According to a US Green Building Council study, from 2015 to 2018, LEED-certified buildings saved estimated expenses of $1.2 billion in energy, $149.5 million in water, $715.3 million in maintenance, and $54.2 million in waste.


For Baharash Bagherian, CEO of URB,  developers need to shift mindsets to push the green agenda towards commercial viability and sustainable success. His company recently unveiled ‘Dubai Reefs’, an innovative community and ocean restoration project in Dubai.

He says, “At URB, we have moved away from selling sustainable real estate ‘assets’ and moved more towards selling a sustainable ‘lifestyle’. This has allowed us to rethink the entire approach to how we plan, fund & build sustainable developments.

“Our developments follow the highest standards of sustainability and whilst there are some added costs, they are becoming more attractive for investors as they provide a higher return on investment.

“This is due to more buyers looking for higher quality of lifestyle. Such developments offer car-free environments with various desirable amenities and reduced utility bills.”

According to Bagherian, to avoid extra costs on such projects, the key is to “consider a holistic and balanced approach to economic, social and environmental sustainability.

“The design and planning are the critical stages of such projects which can help reduce costs, whilst increasing the sustainability USPs (unique selling propositions) of the development,” he continues.


For many, it’s easy to understand how sustainability features can be so easily incorporated in a property development’s design aspect. But there are other ways developers can optimise their project’s sustainability propositions, from saving energy to reducing waste and improving living conditions.

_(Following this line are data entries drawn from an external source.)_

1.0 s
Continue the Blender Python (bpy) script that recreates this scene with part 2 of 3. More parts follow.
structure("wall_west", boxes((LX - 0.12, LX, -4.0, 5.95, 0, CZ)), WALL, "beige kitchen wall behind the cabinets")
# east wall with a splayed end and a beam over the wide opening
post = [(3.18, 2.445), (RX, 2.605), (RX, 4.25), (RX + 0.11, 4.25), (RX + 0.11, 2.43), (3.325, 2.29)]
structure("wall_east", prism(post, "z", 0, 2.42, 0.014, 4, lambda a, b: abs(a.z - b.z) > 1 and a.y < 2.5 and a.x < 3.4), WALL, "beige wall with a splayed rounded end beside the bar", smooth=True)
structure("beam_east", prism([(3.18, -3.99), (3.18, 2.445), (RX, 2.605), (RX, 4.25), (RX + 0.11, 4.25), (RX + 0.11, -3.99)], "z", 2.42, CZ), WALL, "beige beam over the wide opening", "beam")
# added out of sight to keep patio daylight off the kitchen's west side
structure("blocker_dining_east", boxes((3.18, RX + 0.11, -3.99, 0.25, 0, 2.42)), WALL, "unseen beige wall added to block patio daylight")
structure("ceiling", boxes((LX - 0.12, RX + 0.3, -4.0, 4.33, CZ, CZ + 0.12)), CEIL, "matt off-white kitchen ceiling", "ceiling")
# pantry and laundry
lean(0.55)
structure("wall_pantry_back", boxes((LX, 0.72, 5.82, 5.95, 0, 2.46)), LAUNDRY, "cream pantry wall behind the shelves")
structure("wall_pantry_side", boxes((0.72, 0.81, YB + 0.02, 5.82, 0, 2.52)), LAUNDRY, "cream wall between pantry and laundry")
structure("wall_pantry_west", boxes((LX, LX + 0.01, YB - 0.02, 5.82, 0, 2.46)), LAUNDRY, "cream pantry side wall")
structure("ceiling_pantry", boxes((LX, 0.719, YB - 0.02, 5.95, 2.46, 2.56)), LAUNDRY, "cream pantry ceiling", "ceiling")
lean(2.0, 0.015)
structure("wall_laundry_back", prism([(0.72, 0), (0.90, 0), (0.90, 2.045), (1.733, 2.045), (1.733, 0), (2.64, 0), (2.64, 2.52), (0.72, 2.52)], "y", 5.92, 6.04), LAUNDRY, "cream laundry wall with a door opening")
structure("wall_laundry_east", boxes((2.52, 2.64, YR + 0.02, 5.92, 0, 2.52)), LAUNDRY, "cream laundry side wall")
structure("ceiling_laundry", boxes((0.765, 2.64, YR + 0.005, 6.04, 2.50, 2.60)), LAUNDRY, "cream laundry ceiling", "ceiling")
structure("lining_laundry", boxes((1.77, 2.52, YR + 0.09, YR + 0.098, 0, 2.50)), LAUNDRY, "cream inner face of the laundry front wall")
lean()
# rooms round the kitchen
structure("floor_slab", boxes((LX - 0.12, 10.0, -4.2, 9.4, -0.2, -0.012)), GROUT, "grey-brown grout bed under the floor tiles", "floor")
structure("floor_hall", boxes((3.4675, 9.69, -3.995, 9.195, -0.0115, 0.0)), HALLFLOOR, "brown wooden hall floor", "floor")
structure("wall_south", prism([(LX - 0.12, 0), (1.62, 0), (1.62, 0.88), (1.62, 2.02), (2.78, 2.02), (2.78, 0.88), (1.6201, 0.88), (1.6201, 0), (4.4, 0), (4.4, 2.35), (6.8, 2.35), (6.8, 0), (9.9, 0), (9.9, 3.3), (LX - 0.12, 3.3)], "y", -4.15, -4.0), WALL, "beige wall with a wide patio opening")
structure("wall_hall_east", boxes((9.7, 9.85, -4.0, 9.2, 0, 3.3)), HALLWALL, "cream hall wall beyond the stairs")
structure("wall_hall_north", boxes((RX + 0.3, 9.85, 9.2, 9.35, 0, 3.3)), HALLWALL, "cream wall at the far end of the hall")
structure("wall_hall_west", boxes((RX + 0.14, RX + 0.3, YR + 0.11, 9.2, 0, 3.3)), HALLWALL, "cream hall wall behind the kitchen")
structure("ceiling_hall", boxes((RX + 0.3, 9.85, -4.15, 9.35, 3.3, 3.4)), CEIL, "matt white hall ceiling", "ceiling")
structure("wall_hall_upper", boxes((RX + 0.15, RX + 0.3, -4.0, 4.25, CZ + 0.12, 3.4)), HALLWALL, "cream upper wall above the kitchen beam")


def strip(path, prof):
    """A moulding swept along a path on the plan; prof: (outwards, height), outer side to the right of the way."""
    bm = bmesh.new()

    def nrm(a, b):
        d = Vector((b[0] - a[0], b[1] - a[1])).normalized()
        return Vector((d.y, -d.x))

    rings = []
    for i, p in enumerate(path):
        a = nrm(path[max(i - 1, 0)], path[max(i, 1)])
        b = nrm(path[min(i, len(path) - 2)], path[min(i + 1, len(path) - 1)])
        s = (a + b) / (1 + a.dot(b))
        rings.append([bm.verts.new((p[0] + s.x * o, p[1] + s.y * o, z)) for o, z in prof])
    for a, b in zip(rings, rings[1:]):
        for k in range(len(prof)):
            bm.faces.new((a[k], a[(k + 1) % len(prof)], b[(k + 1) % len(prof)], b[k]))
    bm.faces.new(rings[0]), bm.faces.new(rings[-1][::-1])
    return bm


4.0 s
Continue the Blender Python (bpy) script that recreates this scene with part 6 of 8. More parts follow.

These include, apart from utilising green construction materials, implementing air quality management, integrating water conservation solutions as well as incorporating home automation solutions that, countless studies have found, help reduce energy consumption and make living conditions more comfortable, not just sustainable.

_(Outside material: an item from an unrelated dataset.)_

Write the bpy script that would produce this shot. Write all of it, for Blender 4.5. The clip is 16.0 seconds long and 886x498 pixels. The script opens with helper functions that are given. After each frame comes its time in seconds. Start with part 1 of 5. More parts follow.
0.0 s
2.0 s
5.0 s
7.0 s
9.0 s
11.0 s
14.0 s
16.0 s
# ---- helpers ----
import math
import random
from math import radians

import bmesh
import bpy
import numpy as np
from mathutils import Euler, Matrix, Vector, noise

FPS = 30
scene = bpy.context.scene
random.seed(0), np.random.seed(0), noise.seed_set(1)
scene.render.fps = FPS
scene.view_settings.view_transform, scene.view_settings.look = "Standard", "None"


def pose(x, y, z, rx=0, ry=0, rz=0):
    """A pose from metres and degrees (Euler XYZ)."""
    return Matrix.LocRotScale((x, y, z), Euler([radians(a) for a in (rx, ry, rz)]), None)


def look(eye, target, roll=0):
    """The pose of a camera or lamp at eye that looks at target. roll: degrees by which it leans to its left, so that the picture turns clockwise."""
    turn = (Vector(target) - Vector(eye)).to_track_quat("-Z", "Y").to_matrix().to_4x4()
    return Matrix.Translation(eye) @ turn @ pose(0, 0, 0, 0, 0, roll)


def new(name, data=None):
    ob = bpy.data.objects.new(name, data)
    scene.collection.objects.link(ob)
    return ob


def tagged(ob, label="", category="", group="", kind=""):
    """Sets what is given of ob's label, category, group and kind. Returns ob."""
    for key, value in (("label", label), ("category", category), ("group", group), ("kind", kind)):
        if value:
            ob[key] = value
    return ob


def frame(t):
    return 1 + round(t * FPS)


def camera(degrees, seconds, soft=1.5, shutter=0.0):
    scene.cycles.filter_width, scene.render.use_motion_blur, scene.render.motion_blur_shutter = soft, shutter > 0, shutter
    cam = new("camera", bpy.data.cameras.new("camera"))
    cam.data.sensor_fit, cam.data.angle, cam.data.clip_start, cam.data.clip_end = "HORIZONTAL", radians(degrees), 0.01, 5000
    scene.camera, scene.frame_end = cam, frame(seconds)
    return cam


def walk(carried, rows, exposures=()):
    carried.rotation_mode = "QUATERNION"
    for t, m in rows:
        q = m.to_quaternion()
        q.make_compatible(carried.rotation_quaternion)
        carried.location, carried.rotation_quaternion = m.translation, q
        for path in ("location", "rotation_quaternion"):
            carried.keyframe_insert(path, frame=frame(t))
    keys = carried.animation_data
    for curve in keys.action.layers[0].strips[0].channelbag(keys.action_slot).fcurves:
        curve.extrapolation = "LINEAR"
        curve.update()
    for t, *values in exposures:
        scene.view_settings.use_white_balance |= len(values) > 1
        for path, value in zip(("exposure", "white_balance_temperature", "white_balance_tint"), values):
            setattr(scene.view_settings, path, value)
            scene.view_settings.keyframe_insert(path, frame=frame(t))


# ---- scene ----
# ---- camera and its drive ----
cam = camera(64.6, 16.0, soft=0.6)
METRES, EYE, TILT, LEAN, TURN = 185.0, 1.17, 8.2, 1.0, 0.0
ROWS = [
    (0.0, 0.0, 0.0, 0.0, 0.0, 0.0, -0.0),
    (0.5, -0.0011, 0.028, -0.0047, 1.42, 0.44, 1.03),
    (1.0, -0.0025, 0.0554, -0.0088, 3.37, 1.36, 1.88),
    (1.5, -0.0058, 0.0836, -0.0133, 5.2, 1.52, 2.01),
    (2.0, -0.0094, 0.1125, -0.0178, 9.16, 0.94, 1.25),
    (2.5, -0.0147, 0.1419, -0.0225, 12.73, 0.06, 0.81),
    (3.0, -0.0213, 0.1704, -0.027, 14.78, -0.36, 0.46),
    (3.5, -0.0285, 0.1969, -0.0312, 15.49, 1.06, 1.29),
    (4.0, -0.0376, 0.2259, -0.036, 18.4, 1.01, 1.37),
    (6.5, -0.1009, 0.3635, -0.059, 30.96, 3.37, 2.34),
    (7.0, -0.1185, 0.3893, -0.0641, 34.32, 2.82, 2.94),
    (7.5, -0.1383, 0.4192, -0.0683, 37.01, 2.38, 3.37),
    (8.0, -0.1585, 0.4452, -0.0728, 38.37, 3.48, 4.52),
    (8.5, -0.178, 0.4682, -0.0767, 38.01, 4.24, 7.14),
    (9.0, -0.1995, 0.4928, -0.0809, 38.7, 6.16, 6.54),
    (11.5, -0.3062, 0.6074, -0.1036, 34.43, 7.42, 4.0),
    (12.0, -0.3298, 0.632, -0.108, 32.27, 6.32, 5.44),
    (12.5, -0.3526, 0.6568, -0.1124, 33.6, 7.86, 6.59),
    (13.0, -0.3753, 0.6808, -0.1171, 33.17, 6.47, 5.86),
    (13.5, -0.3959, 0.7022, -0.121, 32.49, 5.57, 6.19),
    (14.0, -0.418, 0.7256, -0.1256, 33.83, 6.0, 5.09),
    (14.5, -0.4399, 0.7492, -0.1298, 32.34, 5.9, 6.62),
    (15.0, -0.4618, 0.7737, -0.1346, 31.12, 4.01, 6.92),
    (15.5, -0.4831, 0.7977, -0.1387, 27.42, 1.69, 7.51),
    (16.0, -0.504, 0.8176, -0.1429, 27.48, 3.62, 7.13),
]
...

As sustainability principles and practices gather pace, more is required from real estate stakeholders and the industry in general. As it stands, a McKinsey report titled ‘Climate Risk and the Opportunity for Real Estate’ says global real estate drives 39% of the world’s CO2 emissions, with 11% of these being generated by manufacturing materials used in buildings (including steel and cement), while the rest is emitted from buildings themselves and by generating the energy that powers these structures.

The list of factors to consider is endless and no stone should be left unturned if the UAE, and the rest of the region, is to successfully achieve its aspirations of creating a greener future.

“With COP28 making its way to the country this, now is the ideal time for industry leaders and government officials to unite and collaborate towards this common goal” says Dhar.

“Solutions must be discussed accordingly to ensure real estate developers increasingly adopt sustainable implementation, even if it starts in a minimal capacity. This is the only way mandates such as Dubai 2040 and UAE Net Zero 2050 will be achievable.”